Artisan's reverse marketing of DVD titles is in full swing with Play'd. Applying the "crappier the title, the better the release" theory to optimum effect, Play'd is offered in a stunning 1.85:1 original aspect ratio print that is almost flawless. There is a minimum of pixelation in the fade-outs, and only one scene of noticeable compression grain. Otherwise, the transfer is great. Also wonderful is the sonic side of the disc. In either Dolby Digital 5.1 or 2.0, the movie is a multi-channel environmental experience. Even the hideous musical score is enlivened by the aural treatment given. For extras, we get a 14-minute interview featurette, which speaks to the cast and the crew about the making of the film. While mostly a puff piece, it still offers some interesting behind the scenes information. We are also given a post-production video tribute to the late Merlin Santana, which consists of some sound bites and clips from the film. Of special interest is a side-by-side scene analysis that allows us to watch a sequence being filmed and then compare it to the edited version at the same time. And if that's not enough, there is even a Music Video Workshop that allows the viewer to randomly arrange snippets from the film into their own mini-music movie.

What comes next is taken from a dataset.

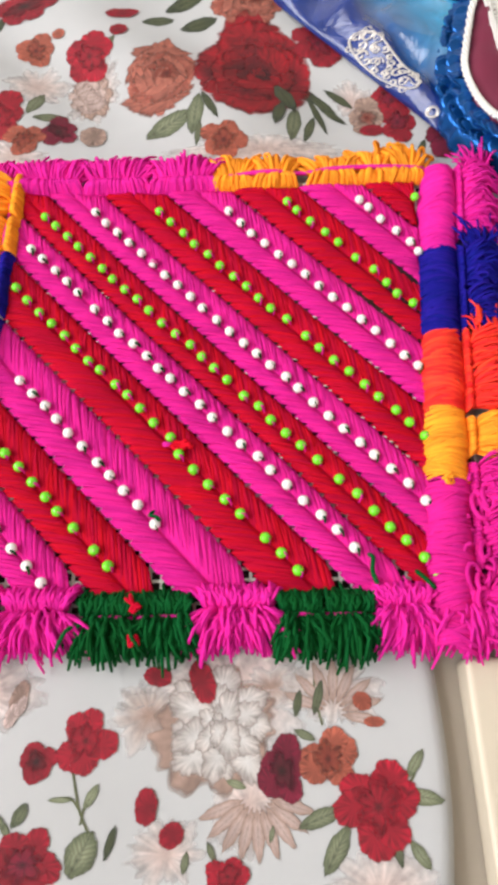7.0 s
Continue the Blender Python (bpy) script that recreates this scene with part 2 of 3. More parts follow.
def sheet(name, rows_y, limit, height, material, parent, label="", columns=130):
    verts, faces = [], []
    for y in rows_y:
        hi = limit(y)
        for x in np.linspace(-0.6, hi, columns):
            drop = 0.0
            if hi < 0.3:
                d = max(0.0, x - hi + 0.006) / 0.006
                drop = -0.004 * (1 - math.sqrt(max(0.0, 1 - d * d)))
            verts.append((x, y, height(x, y) + drop))
    n = columns
    for i in range(len(rows_y) - 1):
        for j in range(n - 1):
            a = i * n + j
            faces.append((a, a + 1, a + n + 1, a + n))
    ob = mesh_object(name, verts, faces, material, parent, label)
    solid = ob.modifiers.new("thickness", "SOLIDIFY")
    solid.thickness, solid.offset = 0.0006, -1
    return ob


sheet("fabric_far", np.linspace(-0.117, 0.6, 260), edge_x, sag, M_cloth, tablecloth, columns=280)
sheet("fabric_near", np.linspace(-0.6, -0.119, 160), edge_x, sag, M_cloth, tablecloth, columns=240)
sheet_under = tagged(mesh_object("bed_sheet", [(-0.75, -0.75, -0.012), (0.75, -0.75, -0.012), (0.75, 0.75, -0.012), (-0.75, 0.75, -0.012)], [(0, 1, 2, 3)], M_under),
       "beige bed sheet lying in shade beneath the cloth", "sheet")
sheet_under.modifiers.new("thickness", "SOLIDIFY").thickness = 0.003

LIFT = [0.0]


def bloom(cx, cy, rx, ry, turn, c_in, c_out, lobes=5, deep=0.35, streak=0.25, valley=0.35, name="printed_flower", ragged=0.05, hard=0.42, rings=8, steps=100, fade=0.0, ink=1.5):
    """A printed shape on the cloth: lobed or lens-shaped, dyed from c_in at its heart to c_out at its rim."""
    LIFT[0] += 0.0000025
    lift = 0.00009 + LIFT[0]
    ph = rng.uniform(0, 6.28, 6)
    verts, cols, faces = [], [], []
    ct, st = math.cos(radians(turn)), math.sin(radians(turn))

    def put(rho, th):
        if lobes:
            crest = abs(math.cos(lobes * th / 2)) ** hard
            r = 1 - deep + deep * crest
        else:
            crest, r = 1.0, 1.0
        r *= 1 + (0.10 * math.sin(th + ph[4]) + 0.09 * math.sin(2 * th + ph[5]) if lobes else 0) + ragged * (math.sin(7 * th + ph[0]) + 0.7 * math.sin(13 * th + ph[1]) + 0.6 * math.sin(23 * th + ph[2])) * 0.6
        x, y = rho * r * rx * math.cos(th), rho * r * ry * math.sin(th)
        if not lobes:
            y *= abs(math.sin(th)) ** 0.7
        px, py = cx + ct * x - st * y, cy + st * x + ct * y
        verts.append((px, py, sag(px, py) + lift))
        s = 1 - valley * (1 - crest) * min(1, rho * 1.6) + streak * 2.2 * noise.noise((7 * math.cos(th), 7 * math.sin(th), 1.6 * rho + 9 * ph[3])) * min(1, rho * 1.5) * (1 if lobes else 0.2)
        if not lobes:
            s *= 1 - valley * math.exp(-(math.sin(th) * rho * 6) ** 2) + 0.35 * streak * math.sin(30 * rho * math.cos(th) - 16 * abs(rho * math.sin(th)))
        f = rho ** 1.3
        cols.append([max(0.002, (c_in[i] * (1 - f) + c_out[i] * f) * s) for i in range(3)] + [ink * (1 - fade * rho ** 2.5) if rho < 0.99 else min(0.2, ink * (1 - fade))])

    put(0, 0)
    for k in range(1, rings + 1):
        for j in range(steps):
            put(k / rings, 2 * math.pi * j / steps)
    for j in range(steps):
        faces.append((0, 1 + j, 1 + (j + 1) % steps))
    for k in range(rings - 1):
        a = 1 + k * steps
        for j in range(steps):
            faces.append((a + j, a + steps + j, a + steps + (j + 1) % steps, a + (j + 1) % steps))
    ob = mesh_object(name, verts, faces, M_dye, tablecloth)
    attr = ob.data.color_attributes.new("dye", "FLOAT_COLOR", "POINT")
    attr.data.foreach_set("color", np.array(cols, dtype=np.float32).ravel())
    return ob


def leaf(x, y, length, width, turn, dark=0.0):
    dark = min(1.0, dark + 0.30)
    c = (0.15 - 0.12 * dark, 0.17 - 0.13 * dark, 0.085 - 0.06 * dark)
    return bloom(x, y, length / 2, width * 0.44, turn, (0.42 - 0.34 * dark, 0.45 - 0.36 * dark, 0.30 - 0.26 * dark), c, lobes=0, valley=0.5, streak=0.7, name="printed_leaf", ragged=0.05)


def stem(points, width=0.0008):
    pts = bent(points, 14)
    verts, faces, cols = [], [], []
    for i, p in enumerate(pts):
        d = pts[min(i + 1, 13)] - pts[max(i - 1, 0)]
        n = np.array([-d[1], d[0]]) / (np.hypot(*d) + 1e-9) * width / 2
        for s in (-1, 1):
            q = p + s * n
            verts.append((q[0], q[1], sag(*q) + 0.00028))
            cols.append((0.10, 0.11, 0.05, 1))
    for i in range(13):
        faces.append((2 * i, 2 * i + 1, 2 * i + 3, 2 * i + 2))
    ob = mesh_object("printed_stem", verts, faces, M_dye, tablecloth)
    attr = ob.data.color_attributes.new("dye", "FLOAT_COLOR", "POINT")
    attr.data.foreach_set("color", np.array(cols, dtype=np.float32).ravel())


CRIMSON, DEEP, SCARLET = (0.27, 0.003, 0.017), (0.050, 0.001, 0.006), (0.35, 0.004, 0.021)
WINE, RUST, RUST_D = (0.16, 0.003, 0.024), (0.37, 0.090, 0.055), (0.20, 0.032, 0.020)
TAUPE, BLUSH, MILK = (0.33, 0.22, 0.18), (0.50, 0.38, 0.35), (0.66, 0.62, 0.61)


def wash(x, y, r, ry, turn, c):
    bloom(x, y, r, ry, turn, c, MILK, lobes=6, deep=0.3, streak=0.22, valley=0.15, name="printed_wash", ragged=0.14, fade=0.65, ink=1.0)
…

Add to all this an essay in the enclosed chapter sheet by the director, explaining his philosophy and reasons for the film in near commentary detail, and once again Artisan has gone all out for a truly awful film. As stated before, the title is taken from street talk for being bamboozled. Anyone picking up this DVD hoping for a decent story with great acting and powerful music will sympathize. Call it lying or deceiving, but when it comes right down to it, anyone spending 87 minutes with this movie will get play'd, just like the characters in the movie.